To do:
Return, exactly as written, the lines from the one containing "Continue the Blender" through the one containing "-4.64), (-0.05, -1.96)]", with both ends included.

Dataset extract:
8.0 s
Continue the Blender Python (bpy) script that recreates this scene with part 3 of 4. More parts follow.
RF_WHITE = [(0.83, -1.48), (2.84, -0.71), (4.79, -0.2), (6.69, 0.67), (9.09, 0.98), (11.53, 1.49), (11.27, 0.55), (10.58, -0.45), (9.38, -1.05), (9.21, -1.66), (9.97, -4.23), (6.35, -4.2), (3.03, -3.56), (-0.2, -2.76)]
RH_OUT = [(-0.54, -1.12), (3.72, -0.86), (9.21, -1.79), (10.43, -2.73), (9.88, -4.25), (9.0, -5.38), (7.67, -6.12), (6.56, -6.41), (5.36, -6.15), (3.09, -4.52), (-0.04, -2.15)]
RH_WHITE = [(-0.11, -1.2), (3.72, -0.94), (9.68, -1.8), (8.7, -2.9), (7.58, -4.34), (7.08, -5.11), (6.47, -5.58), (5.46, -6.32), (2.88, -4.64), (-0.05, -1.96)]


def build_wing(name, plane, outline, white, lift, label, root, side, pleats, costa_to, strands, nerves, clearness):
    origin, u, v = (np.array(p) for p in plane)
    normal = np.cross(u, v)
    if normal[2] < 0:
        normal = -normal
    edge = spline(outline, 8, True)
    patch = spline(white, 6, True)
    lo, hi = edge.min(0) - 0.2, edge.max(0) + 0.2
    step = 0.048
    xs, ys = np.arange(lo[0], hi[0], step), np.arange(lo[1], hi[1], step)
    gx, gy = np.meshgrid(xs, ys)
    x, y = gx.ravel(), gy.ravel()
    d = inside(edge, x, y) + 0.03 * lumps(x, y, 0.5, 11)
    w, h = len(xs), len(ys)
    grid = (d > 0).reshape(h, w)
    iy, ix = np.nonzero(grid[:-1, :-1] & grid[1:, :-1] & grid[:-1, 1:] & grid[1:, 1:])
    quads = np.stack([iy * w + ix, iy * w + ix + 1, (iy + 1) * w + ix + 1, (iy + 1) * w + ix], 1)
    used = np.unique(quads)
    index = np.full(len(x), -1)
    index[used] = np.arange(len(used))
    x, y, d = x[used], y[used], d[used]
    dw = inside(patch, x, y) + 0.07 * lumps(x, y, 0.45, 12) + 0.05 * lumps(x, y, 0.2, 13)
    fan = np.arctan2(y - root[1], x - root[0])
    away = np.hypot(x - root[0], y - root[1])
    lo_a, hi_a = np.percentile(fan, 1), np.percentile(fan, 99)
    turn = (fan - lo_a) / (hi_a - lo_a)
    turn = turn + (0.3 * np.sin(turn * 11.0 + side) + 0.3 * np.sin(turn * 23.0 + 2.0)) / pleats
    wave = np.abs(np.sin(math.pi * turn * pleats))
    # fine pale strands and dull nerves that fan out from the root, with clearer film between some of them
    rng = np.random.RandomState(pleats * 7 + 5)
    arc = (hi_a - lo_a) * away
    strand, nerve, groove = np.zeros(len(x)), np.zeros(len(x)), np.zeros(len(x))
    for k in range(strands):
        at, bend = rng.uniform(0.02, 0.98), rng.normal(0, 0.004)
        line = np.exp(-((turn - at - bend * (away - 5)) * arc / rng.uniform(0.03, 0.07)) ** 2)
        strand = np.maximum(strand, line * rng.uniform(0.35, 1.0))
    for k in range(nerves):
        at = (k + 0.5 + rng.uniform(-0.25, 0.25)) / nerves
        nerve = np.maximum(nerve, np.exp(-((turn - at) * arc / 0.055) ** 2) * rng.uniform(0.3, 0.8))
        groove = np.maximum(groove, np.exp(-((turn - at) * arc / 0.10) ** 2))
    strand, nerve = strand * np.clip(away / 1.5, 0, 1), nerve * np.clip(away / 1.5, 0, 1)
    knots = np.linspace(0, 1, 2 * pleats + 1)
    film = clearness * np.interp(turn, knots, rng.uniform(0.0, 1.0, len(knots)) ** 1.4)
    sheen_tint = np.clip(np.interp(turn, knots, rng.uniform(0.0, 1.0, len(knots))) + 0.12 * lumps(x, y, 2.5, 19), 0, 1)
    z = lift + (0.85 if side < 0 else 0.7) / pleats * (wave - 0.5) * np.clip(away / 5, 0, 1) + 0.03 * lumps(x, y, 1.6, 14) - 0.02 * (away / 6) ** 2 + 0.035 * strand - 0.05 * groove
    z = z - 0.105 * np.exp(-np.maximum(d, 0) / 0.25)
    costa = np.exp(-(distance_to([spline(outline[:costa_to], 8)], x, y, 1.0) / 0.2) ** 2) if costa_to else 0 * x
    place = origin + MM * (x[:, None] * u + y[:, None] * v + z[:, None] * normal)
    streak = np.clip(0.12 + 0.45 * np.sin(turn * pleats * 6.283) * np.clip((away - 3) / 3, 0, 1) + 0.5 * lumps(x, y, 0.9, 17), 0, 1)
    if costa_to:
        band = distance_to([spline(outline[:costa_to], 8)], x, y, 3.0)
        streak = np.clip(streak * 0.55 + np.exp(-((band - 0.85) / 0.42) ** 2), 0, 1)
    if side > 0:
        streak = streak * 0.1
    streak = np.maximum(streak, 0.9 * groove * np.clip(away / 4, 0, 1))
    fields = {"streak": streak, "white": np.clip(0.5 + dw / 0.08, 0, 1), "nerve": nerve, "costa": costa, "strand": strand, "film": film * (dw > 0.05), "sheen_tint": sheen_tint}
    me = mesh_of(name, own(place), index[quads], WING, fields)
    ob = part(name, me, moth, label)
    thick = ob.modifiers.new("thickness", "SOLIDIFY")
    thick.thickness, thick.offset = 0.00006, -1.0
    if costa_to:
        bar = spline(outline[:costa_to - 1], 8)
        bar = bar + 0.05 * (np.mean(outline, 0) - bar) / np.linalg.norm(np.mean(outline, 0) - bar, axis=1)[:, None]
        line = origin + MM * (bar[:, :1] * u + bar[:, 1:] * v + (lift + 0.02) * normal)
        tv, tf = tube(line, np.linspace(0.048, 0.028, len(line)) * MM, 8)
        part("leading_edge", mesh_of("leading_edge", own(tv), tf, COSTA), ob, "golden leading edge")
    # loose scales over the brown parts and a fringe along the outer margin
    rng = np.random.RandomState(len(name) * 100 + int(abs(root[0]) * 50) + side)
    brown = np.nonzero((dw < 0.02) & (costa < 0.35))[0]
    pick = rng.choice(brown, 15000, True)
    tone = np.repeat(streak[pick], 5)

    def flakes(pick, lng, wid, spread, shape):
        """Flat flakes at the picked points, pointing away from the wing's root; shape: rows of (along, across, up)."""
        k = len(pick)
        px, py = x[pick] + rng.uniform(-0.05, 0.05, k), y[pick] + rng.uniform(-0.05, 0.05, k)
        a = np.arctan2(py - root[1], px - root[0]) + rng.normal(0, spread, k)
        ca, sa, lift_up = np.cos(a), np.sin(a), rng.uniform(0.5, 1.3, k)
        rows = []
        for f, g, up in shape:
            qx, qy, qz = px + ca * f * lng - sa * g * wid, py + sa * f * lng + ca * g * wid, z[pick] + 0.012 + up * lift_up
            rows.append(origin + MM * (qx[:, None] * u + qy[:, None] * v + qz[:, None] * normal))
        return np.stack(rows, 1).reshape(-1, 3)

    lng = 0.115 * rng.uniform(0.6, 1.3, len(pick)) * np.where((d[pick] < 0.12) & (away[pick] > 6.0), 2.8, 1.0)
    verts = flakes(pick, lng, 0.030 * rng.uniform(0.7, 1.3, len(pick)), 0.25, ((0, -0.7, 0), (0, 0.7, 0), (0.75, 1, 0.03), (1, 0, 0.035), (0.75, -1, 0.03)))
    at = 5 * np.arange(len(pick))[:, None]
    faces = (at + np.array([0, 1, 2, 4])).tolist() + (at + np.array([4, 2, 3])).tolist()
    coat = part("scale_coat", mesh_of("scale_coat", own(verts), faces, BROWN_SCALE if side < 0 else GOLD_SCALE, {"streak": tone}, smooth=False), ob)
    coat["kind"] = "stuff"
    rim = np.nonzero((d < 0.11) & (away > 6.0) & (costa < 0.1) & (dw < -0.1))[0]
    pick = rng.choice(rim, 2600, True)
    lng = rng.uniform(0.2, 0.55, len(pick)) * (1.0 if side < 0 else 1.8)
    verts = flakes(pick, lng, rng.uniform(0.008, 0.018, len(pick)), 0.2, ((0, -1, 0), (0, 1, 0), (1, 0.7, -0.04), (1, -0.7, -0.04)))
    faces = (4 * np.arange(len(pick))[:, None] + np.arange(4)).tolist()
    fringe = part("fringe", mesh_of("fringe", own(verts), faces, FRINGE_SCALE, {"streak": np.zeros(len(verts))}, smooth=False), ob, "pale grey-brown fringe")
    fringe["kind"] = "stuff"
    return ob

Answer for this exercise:
Continue the Blender Python (bpy) script that recreates this scene with part 3 of 4. More parts follow.
RF_WHITE = [(0.83, -1.48), (2.84, -0.71), (4.79, -0.2), (6.69, 0.67), (9.09, 0.98), (11.53, 1.49), (11.27, 0.55), (10.58, -0.45), (9.38, -1.05), (9.21, -1.66), (9.97, -4.23), (6.35, -4.2), (3.03, -3.56), (-0.2, -2.76)]
RH_OUT = [(-0.54, -1.12), (3.72, -0.86), (9.21, -1.79), (10.43, -2.73), (9.88, -4.25), (9.0, -5.38), (7.67, -6.12), (6.56, -6.41), (5.36, -6.15), (3.09, -4.52), (-0.04, -2.15)]
RH_WHITE = [(-0.11, -1.2), (3.72, -0.94), (9.68, -1.8), (8.7, -2.9), (7.58, -4.34), (7.08, -5.11), (6.47, -5.58), (5.46, -6.32), (2.88, -4.64), (-0.05, -1.96)]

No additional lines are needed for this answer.